“Hit a Brick…” Par 3

Did you ever step up to a putt intending to knock it into the cup or at worst to leave it just a few inches away, only to have an explosion go off in your hands and the putt go careening 6 to 8 feet by the cup or even off the green?  If you have, you know exactly how I felt recently. We were playing a round at Barona Creek Golf Club, a delightful course, nestled in a mountain valley, just a little east of San Diego.

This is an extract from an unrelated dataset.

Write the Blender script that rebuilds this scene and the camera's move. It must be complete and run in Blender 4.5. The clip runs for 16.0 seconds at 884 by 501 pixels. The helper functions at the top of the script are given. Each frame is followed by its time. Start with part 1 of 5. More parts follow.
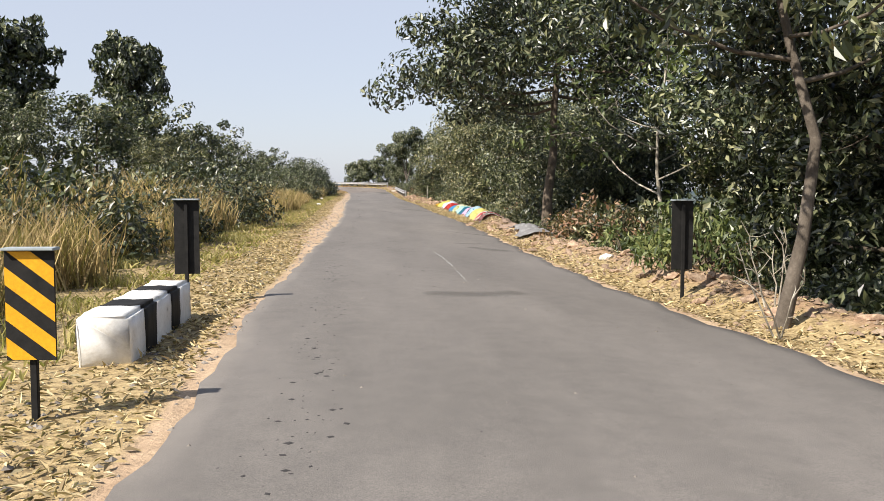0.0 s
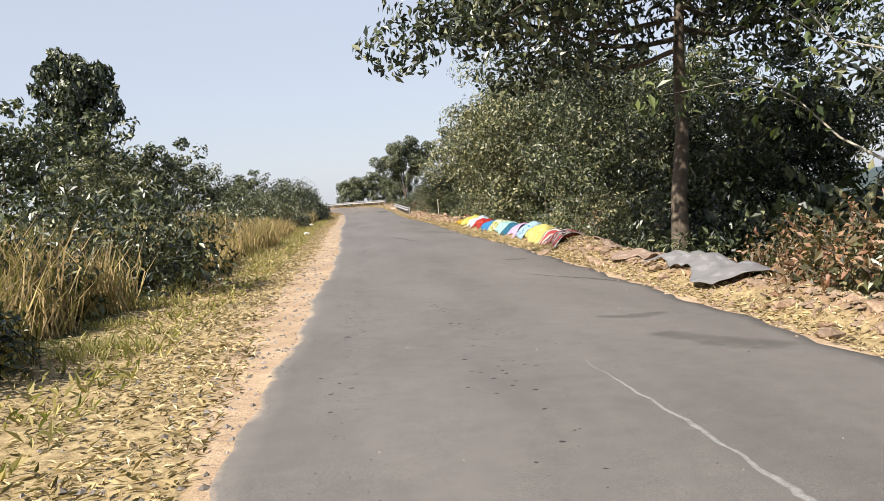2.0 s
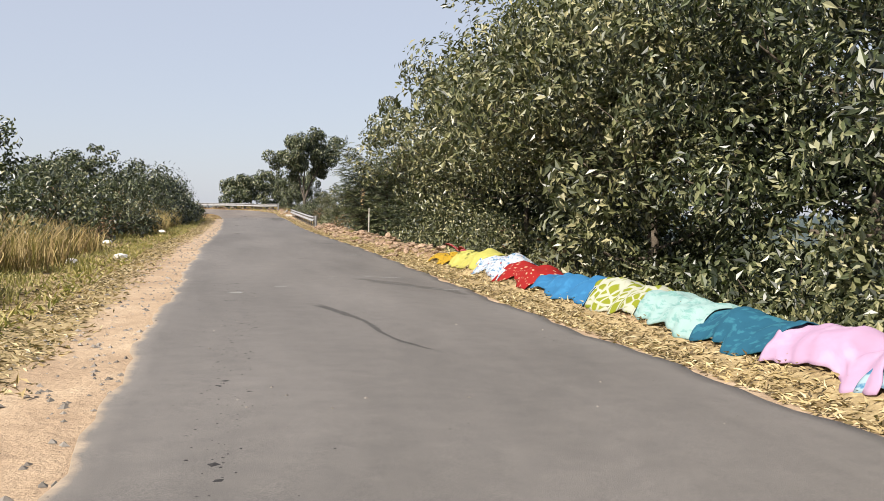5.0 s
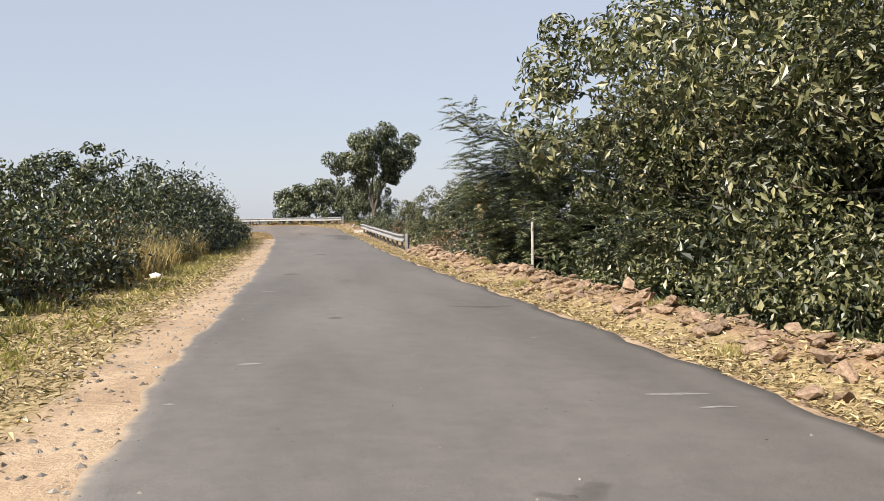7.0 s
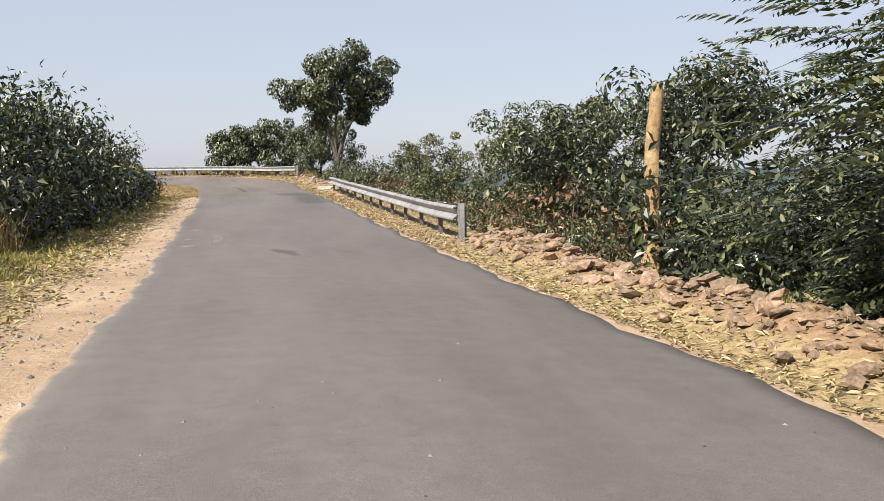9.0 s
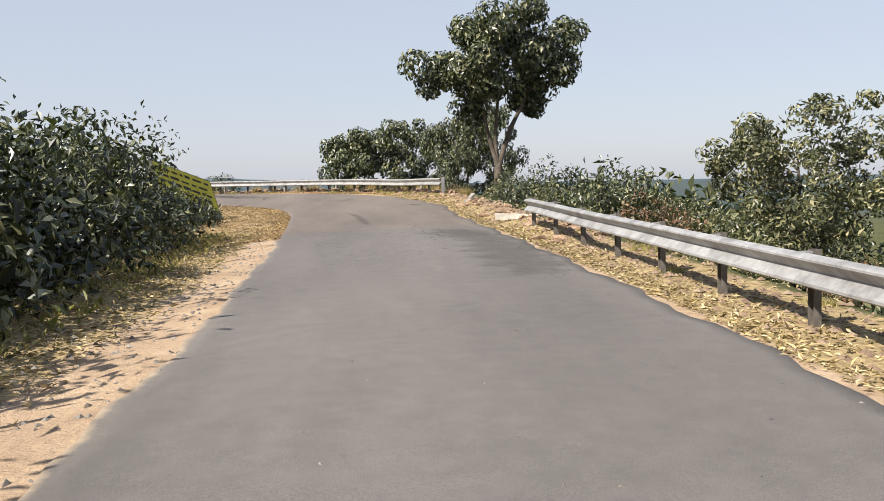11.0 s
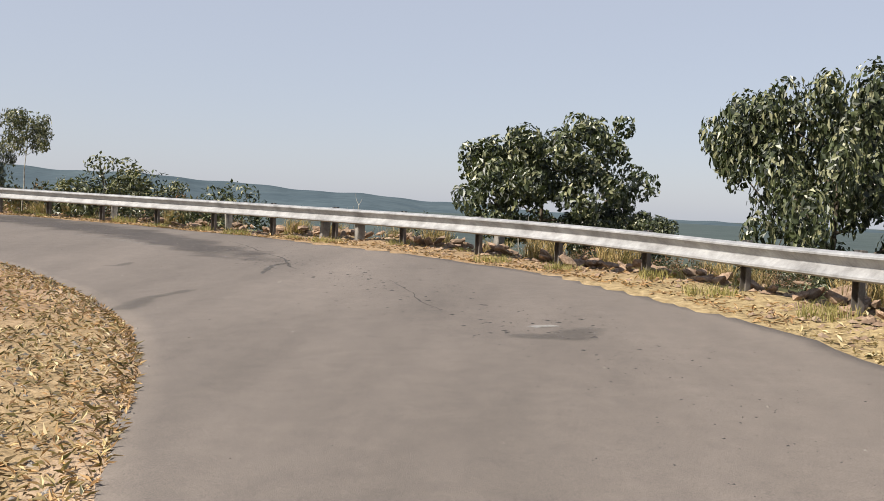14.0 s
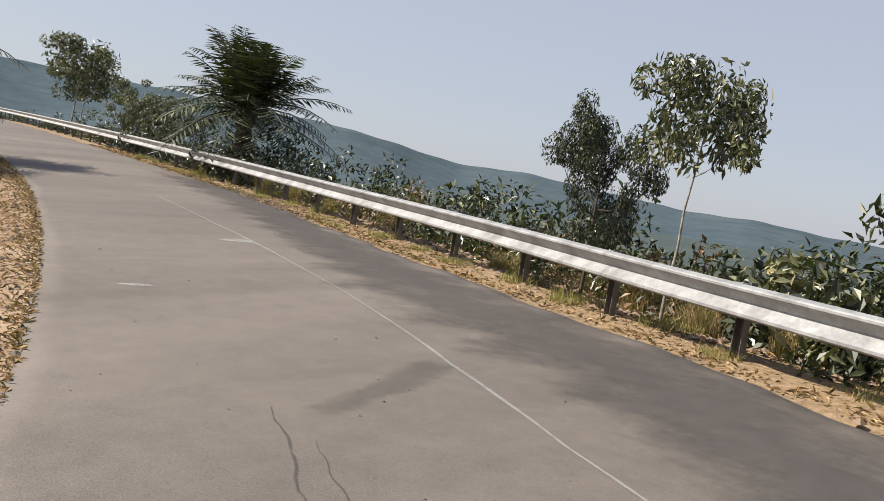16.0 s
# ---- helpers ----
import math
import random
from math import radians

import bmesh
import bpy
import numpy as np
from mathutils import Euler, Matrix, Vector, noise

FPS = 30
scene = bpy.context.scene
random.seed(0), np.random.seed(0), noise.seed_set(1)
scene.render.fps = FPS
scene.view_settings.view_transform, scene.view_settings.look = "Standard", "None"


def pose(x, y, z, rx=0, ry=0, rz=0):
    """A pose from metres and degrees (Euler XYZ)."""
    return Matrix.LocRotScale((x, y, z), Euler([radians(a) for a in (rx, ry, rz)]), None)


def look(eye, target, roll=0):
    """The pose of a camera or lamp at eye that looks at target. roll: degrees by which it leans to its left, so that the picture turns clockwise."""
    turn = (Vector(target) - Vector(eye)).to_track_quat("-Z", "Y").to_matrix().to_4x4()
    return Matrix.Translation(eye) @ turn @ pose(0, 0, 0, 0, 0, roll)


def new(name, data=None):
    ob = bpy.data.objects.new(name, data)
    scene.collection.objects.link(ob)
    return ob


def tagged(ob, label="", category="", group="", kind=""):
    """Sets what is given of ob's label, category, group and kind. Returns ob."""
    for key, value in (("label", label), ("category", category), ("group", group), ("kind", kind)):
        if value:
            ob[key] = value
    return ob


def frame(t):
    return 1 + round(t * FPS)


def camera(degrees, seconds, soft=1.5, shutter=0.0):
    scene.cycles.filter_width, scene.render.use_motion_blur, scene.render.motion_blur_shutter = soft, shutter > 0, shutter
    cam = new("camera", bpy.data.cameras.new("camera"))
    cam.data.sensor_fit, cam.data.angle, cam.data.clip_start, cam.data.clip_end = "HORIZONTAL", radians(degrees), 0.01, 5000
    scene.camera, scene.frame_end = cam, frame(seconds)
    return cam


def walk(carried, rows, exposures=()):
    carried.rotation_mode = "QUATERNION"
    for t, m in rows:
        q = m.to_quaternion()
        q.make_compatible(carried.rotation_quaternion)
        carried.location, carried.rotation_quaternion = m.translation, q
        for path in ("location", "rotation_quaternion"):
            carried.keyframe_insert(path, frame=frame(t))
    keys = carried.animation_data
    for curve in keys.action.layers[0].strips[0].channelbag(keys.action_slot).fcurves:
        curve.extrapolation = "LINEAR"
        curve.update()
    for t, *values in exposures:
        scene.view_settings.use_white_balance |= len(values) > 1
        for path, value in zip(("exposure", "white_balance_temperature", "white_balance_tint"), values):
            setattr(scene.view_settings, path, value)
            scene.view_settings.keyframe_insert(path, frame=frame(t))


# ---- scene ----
cam = camera(51.4, 16.0, 0.7)
# seconds, place, turn
PATH = [
    (0, 0.000, -5.000, 1.500, 86.10, -0.00, -4.80),
    (0.5, -0.025, -1.883, 1.536, 86.76, 1.83, -4.89),
    (1, -0.124, 1.447, 1.545, 86.94, 0.88, -4.69),
    (1.5, -0.244, 4.988, 1.553, 86.74, 1.07, -4.67),
    (2, -0.316, 8.485, 1.550, 86.88, 4.68, -5.26),
    (2.5, -0.373, 12.151, 1.549, 86.39, 2.66, -6.42),
    (3, -0.398, 16.050, 1.545, 86.68, 1.93, -7.54),
    (3.2, -0.365, 17.315, 1.553, 86.78, 1.93, -7.47),
    (5.3, -0.002, 34.503, 1.560, 87.60, -0.47, -12.36),
    (5.5, 0.055, 36.277, 1.578, 87.60, -0.30, -12.11),
    (6, 0.095, 41.180, 1.635, 88.35, 1.15, -11.17),
    (6.5, 0.045, 46.020, 1.728, 88.04, 1.78, -10.03),
    (7, -0.048, 50.971, 1.782, 88.08, 1.57, -8.59),
    (7.5, -0.136, 56.006, 1.837, 87.50, 3.32, -10.19),
    (8, -0.139, 61.153, 1.897, 86.69, -0.64, -11.86),
    (8.5, -0.123, 66.159, 1.888, 84.33, 3.61, -11.99),
    (9, -0.068, 71.104, 1.922, 84.97, 0.73, -12.21),
    (9.5, -0.043, 76.051, 1.942, 86.56, -0.81, -10.94),
    (10, 0.015, 81.025, 1.960, 86.18, 1.03, -9.60),
    (10.2, 0.012, 83.120, 1.985, 85.88, 1.03, -6.10),
    (12.3, -0.014, 106.725, 2.259, 85.69, 1.60, -4.34),
    (12.5, -0.017, 108.960, 2.285, 86.44, 1.60, -4.19),
    (13, -0.234, 114.445, 2.348, 86.51, 0.62, -3.38),
    (13.5, -0.697, 119.921, 2.413, 86.73, 1.45, -1.63),
    (14, -1.525, 125.107, 2.553, 87.23, -2.62, 3.56),
    (14.5, -2.680, 129.840, 2.655, 86.73, -4.63, 10.70),
    (15, -4.466, 134.358, 2.658, 87.57, -8.95, 19.54),
    (15.5, -7.182, 138.215, 2.764, 86.83, -7.98, 30.49),
    (16, -10.632, 141.559, 2.882, 86.09, -9.64, 41.13),
]
walk(cam, [(t, pose(x, y, z, rx, ry, rz)) for t, x, y, z, rx, ry, rz in PATH], [(0, 0.94), (2.5, 0.95), (5.5, 0.8), (12.5, 0.83), (14.0, 0.66), (15.0, 0.57), (16.0, 0.60)])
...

100_0476                                                                                               Barona Creek Golf Club, Lakeside California

I had hit my approach shot to approximately 20 feet of the pin.  I settled my self over my putt, went through my pre-stroke checklist, counseled myself to maintain a certain rhythm with my stroke and then I pulled the trigger.  Pulled the trigger?  Pulled the trigger is a gross understatement.  My ball seemed to instantaneously accelerate to warp speed, as it headed in the general direction of the cup.  I thought I saw my golf ball impudently wave at the cup on its way by en-route to it’s final resting place on the fringe of the green. I knew immediately upon hitting the putt it was  going to be a disaster.  I stood and watched helplessly as my little sphere faded into the distance and uttered a belated prayer…“hit a brick!.”  I sheepishly walked across the green, all of my playing partners heads down, no one looking at me and I swear everyone of them saying under their breath “…sucks to be you”, muttering profusely to myself, until reached my ball some three feet off the green.  Somewhere along that “Bataan Death March” to reach my errant putt, I had this interesting question pop up in my head…I wonder how often I  “putt first and then pray later”  in other parts of my life? That question, and advisory thought, has stayed with me long after the specific details of the round.

One response to this post.

  1. Posted by Brian on July 9, 2013 at 1:22 pm

    Great reminder. This applies to so many things we do….and many we shouldn’t. When could avoid many pitfalls by simply taking the time to pray first.